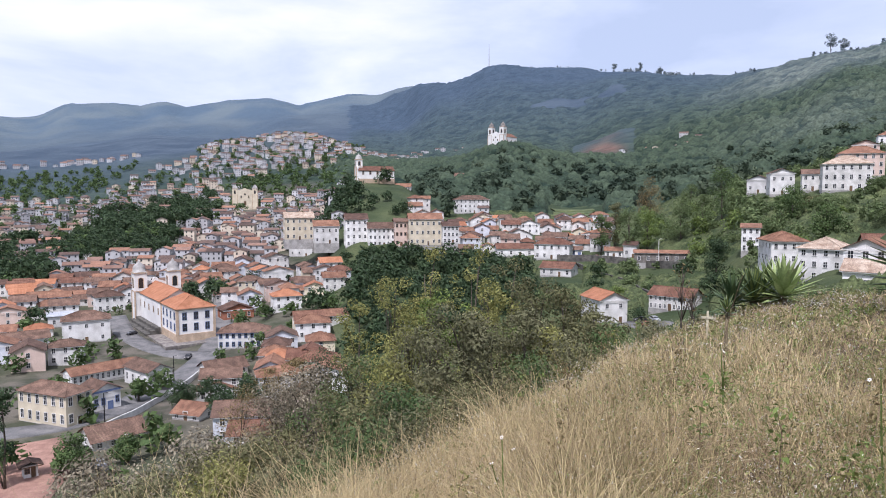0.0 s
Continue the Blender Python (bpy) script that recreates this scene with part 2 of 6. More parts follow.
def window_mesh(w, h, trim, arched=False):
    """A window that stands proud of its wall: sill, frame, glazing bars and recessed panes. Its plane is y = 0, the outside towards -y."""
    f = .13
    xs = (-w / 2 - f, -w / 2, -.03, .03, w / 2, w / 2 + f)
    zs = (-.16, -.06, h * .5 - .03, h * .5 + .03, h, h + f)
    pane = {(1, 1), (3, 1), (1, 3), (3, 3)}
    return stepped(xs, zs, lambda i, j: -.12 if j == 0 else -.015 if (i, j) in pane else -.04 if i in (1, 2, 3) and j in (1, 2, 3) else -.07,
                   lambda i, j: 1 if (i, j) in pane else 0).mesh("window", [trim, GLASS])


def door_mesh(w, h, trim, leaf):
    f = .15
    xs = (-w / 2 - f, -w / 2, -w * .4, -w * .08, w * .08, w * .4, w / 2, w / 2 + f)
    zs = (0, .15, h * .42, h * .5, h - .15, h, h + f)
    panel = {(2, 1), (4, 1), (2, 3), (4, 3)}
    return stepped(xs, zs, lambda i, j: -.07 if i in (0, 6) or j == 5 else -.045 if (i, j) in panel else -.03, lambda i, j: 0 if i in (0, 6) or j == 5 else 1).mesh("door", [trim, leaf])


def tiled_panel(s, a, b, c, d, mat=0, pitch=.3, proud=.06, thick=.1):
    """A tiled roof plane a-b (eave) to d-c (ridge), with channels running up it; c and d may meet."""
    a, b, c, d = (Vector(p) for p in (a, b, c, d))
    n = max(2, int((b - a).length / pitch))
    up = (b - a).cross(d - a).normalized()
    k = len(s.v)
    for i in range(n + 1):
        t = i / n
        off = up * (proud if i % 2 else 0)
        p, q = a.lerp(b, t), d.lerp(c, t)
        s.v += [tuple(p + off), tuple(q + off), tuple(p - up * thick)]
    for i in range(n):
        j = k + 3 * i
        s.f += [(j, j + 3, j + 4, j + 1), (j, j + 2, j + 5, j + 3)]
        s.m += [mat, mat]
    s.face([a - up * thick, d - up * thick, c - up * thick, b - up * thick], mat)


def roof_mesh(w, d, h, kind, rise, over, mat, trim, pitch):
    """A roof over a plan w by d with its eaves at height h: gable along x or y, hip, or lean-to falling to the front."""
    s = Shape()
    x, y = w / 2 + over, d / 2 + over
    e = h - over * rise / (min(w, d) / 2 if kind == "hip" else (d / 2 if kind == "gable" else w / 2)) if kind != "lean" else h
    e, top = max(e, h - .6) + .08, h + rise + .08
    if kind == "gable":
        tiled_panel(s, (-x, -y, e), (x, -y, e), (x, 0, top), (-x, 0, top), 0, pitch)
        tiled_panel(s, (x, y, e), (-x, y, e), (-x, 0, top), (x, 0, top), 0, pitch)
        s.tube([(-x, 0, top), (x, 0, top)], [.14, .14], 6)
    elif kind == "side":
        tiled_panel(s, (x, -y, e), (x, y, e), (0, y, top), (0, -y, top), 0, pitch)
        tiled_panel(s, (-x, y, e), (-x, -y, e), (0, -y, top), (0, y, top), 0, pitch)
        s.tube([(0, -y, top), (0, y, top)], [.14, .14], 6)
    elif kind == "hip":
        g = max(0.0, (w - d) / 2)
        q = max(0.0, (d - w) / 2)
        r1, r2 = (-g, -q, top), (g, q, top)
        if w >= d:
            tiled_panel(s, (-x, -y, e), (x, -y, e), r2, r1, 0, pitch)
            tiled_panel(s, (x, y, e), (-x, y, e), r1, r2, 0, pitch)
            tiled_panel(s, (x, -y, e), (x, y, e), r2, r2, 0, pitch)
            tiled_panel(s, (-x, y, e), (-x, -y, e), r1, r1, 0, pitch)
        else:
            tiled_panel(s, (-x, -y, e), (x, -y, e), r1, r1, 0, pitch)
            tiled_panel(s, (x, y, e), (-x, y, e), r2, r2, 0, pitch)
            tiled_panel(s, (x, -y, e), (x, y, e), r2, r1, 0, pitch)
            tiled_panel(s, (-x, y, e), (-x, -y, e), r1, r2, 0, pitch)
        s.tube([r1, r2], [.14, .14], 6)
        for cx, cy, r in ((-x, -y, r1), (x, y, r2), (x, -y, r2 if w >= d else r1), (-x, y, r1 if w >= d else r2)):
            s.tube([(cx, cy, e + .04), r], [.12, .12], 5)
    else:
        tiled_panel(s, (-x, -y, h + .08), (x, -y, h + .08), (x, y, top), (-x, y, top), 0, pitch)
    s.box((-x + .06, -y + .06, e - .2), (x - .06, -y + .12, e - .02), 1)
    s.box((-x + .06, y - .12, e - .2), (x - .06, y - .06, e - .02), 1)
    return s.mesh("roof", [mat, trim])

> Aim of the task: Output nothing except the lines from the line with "Continue the Blender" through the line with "s.face([a - up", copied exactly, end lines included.

> Finished exercise:
Continue the Blender Python (bpy) script that recreates this scene with part 2 of 6. More parts follow.
def window_mesh(w, h, trim, arched=False):
    """A window that stands proud of its wall: sill, frame, glazing bars and recessed panes. Its plane is y = 0, the outside towards -y."""
    f = .13
    xs = (-w / 2 - f, -w / 2, -.03, .03, w / 2, w / 2 + f)
    zs = (-.16, -.06, h * .5 - .03, h * .5 + .03, h, h + f)
    pane = {(1, 1), (3, 1), (1, 3), (3, 3)}
    return stepped(xs, zs, lambda i, j: -.12 if j == 0 else -.015 if (i, j) in pane else -.04 if i in (1, 2, 3) and j in (1, 2, 3) else -.07,
                   lambda i, j: 1 if (i, j) in pane else 0).mesh("window", [trim, GLASS])


def door_mesh(w, h, trim, leaf):
    f = .15
    xs = (-w / 2 - f, -w / 2, -w * .4, -w * .08, w * .08, w * .4, w / 2, w / 2 + f)
    zs = (0, .15, h * .42, h * .5, h - .15, h, h + f)
    panel = {(2, 1), (4, 1), (2, 3), (4, 3)}
    return stepped(xs, zs, lambda i, j: -.07 if i in (0, 6) or j == 5 else -.045 if (i, j) in panel else -.03, lambda i, j: 0 if i in (0, 6) or j == 5 else 1).mesh("door", [trim, leaf])


def tiled_panel(s, a, b, c, d, mat=0, pitch=.3, proud=.06, thick=.1):
    """A tiled roof plane a-b (eave) to d-c (ridge), with channels running up it; c and d may meet."""
    a, b, c, d = (Vector(p) for p in (a, b, c, d))
    n = max(2, int((b - a).length / pitch))
    up = (b - a).cross(d - a).normalized()
    k = len(s.v)
    for i in range(n + 1):
        t = i / n
        off = up * (proud if i % 2 else 0)
        p, q = a.lerp(b, t), d.lerp(c, t)
        s.v += [tuple(p + off), tuple(q + off), tuple(p - up * thick)]
    for i in range(n):
        j = k + 3 * i
        s.f += [(j, j + 3, j + 4, j + 1), (j, j + 2, j + 5, j + 3)]
        s.m += [mat, mat]
    s.face([a - up * thick, d - up * thick, c - up * thick, b - up * thick], mat)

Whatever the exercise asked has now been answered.